Застоявшийся паровоз протяжно закричал. Через сорок минут Баку! Лязгнули буфера, по колесам прошел стон.
Костя остался в тамбуре. Душный ветер врывался в открытую дверь. Стемнело быстро, как всегда темнеет на юге. Желтые пятна окон неслись по земле. Костя высунулся, и его тень помчалась рядом с вагоном. Впереди было много огней. Они переливалась и мерцали, как искры в золе прогорающего костра.
Промелькнули и остались позади Кишлы, Поезд шел уже через Черный город. Заводы, заводы,,. А ведь воздух здесь действительно припахивает нефтью, как же он раньше не замечал. Промелькнула гирлянда разноцветных огней в парке культуры «Роте фане». Часто кричал паровоз, и его выкрики заставляли сердце биться в тревожном и радостном ожидании,
Костя сходил в купе за чемоданом, Вровень с тамбуром потянулся перрон. Не дожидаясь, когда поезд совсем остановится, Костя перешагнул на платформу. Он успел первым в камеру хранения, до того, как там образовалась очередь.
В вокзале все оставалось по-старому, к мраморная лестница вела в ресторан, он был открыт, сверху доносилась музыка. На освещенной лампионами площади звучала напевная азербайджанская речь. Костя сперва в уме составил нехитрую фразу.
— Трамвай нёмрэли уч хара гэлир? (Куда идет третий номер трамвая? (азерб.)).— спросил он проходившего мимо пожилого азербайджанца в мягком чесучовом костюме.
Тот охотно ответил.

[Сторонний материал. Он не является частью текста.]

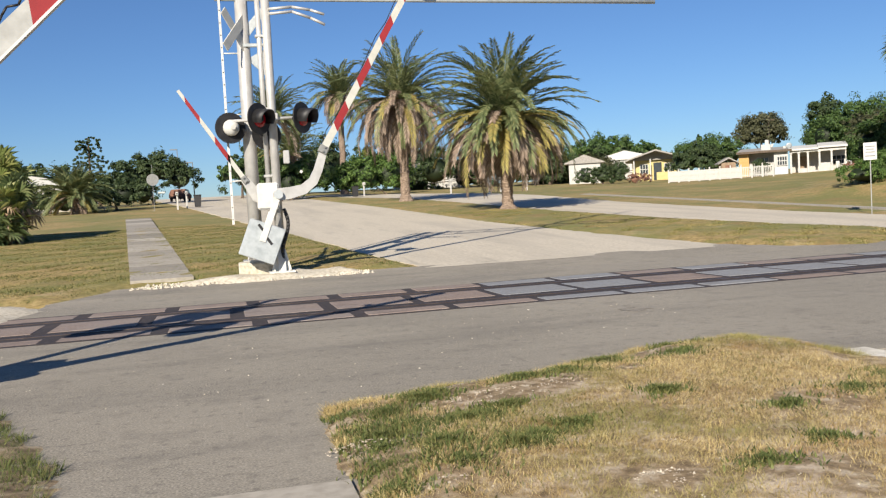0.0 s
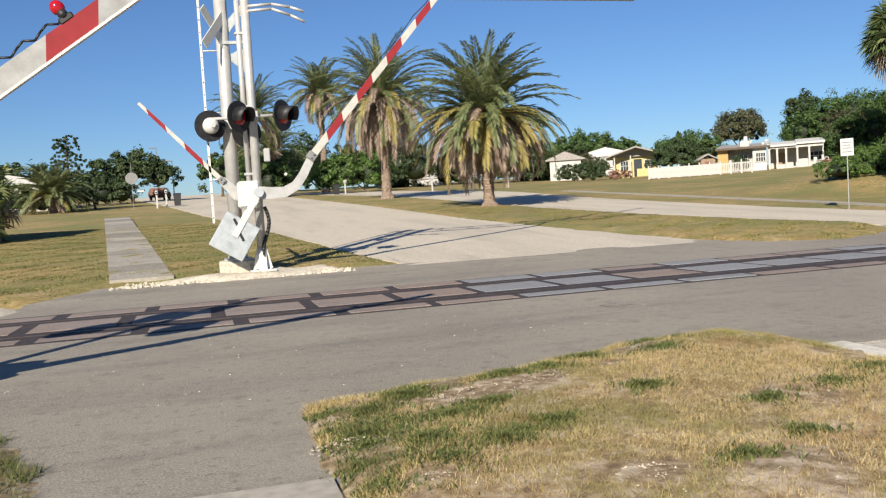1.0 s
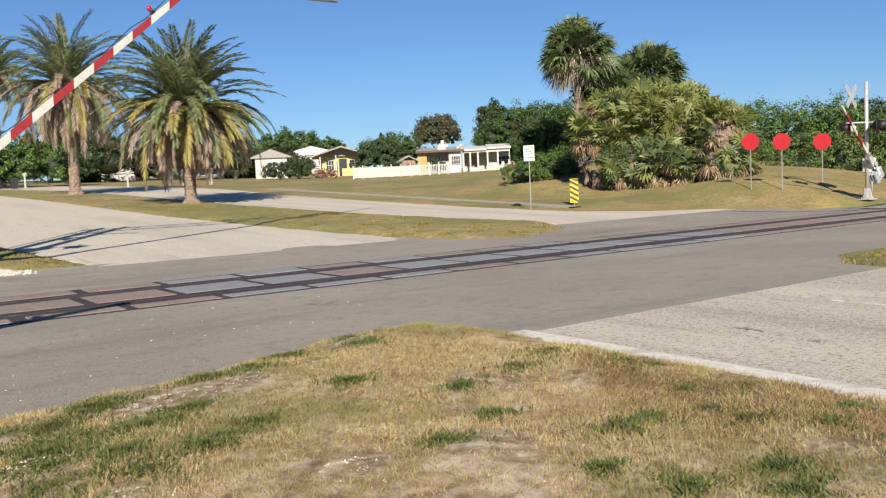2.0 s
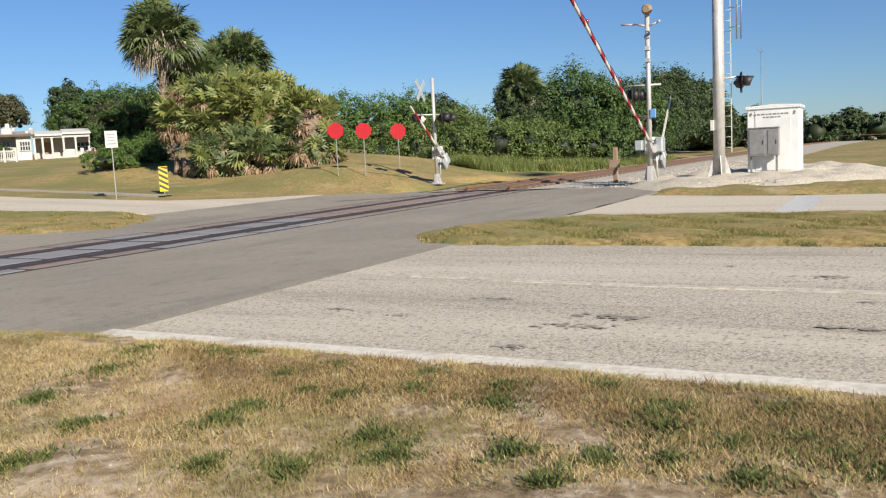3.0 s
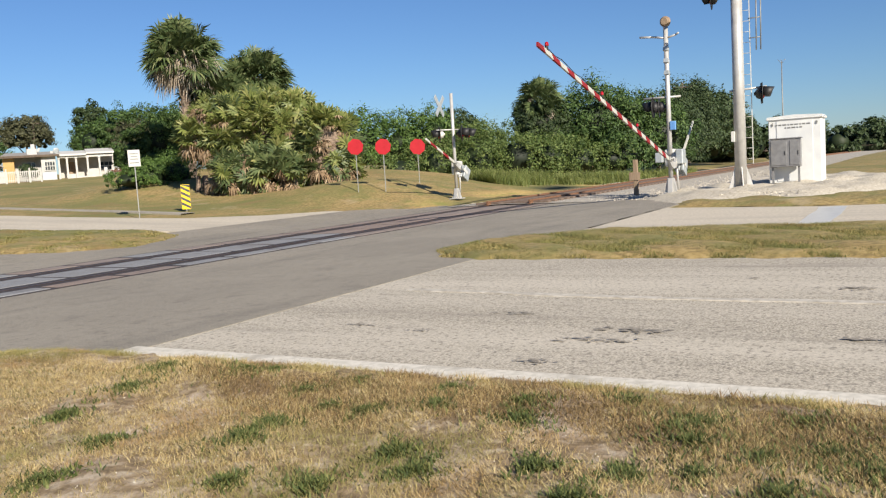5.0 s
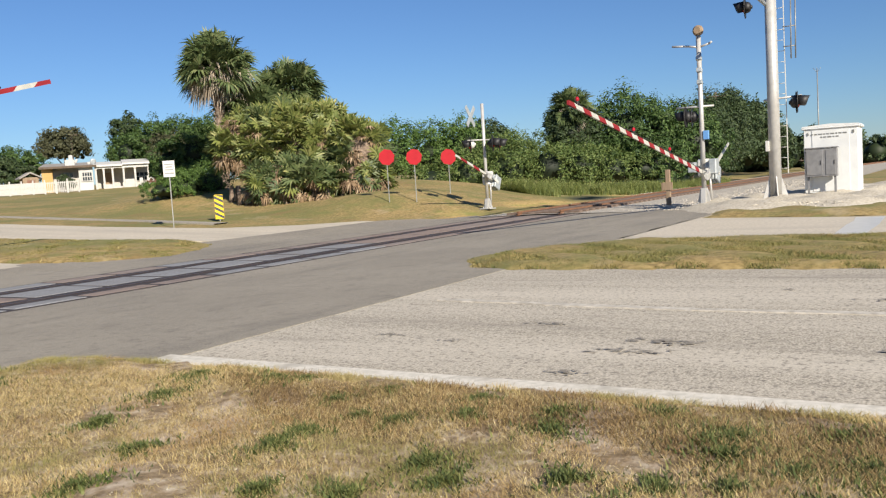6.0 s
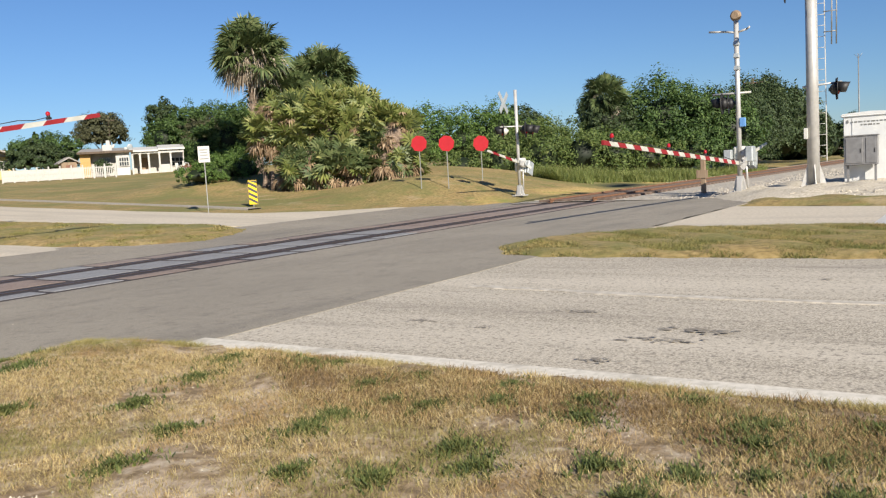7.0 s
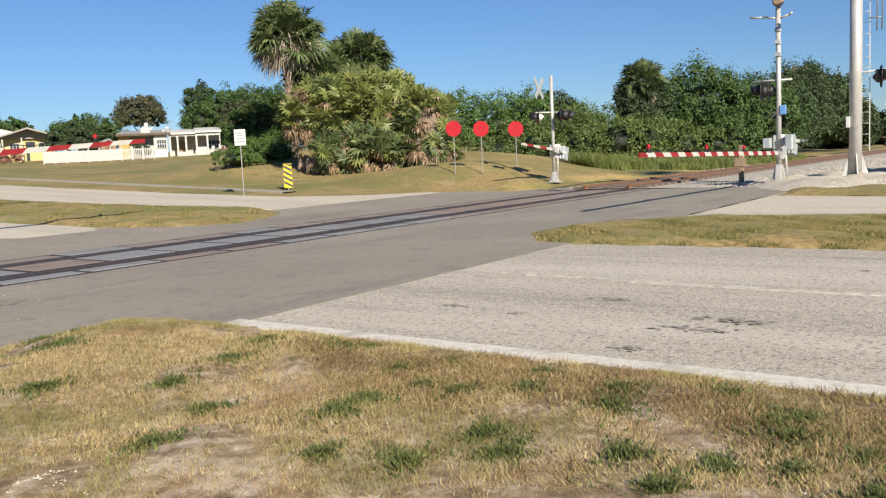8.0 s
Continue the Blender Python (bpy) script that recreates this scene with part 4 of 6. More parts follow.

Костя не понял, но кивнул и пошел по направлению к скверу, где прежде останавливался и третий, и другие номера.
По дороге попалась телефонная будка. А что, если вот так, наугад, позвонить по старым телефонам? Костя вытащил мелочь и под фонарем нашел три пятиалтынных. Первым он набрал Левку Ольшевского. Ему ответил мужчина, но не Левкин отец. Левкиного отца он узнал бы. «Вы очень отстали от жизни, молодой человек. Ольшевские тут давно не живут». А если к Володьке?.. Что из того, что они когда-то были оба влюблены в Марину, отчаянно ревновали ее друг к другу? Все это было очень давно. И не звонить, а просто ехать.
Трамвайной линии вообще не оказалось возле сквера. Костя вскочил в подошедший троллейбус. Он помнил, что Телефонная очень длинная улица, и было странно, как быстро ее проехали. Он сошел у кинотеатра «Форум»и вернулся немного назад, к угловому пятиэтажному дому. Поднялся на третий. После стольких лет, после стольких перемен в его жизни — и на своем месте желтая латунная табличка с гравировкой: «Николай Семеновичъ Васильевъ», так, с твердыми знаками в конце слов, с ятем.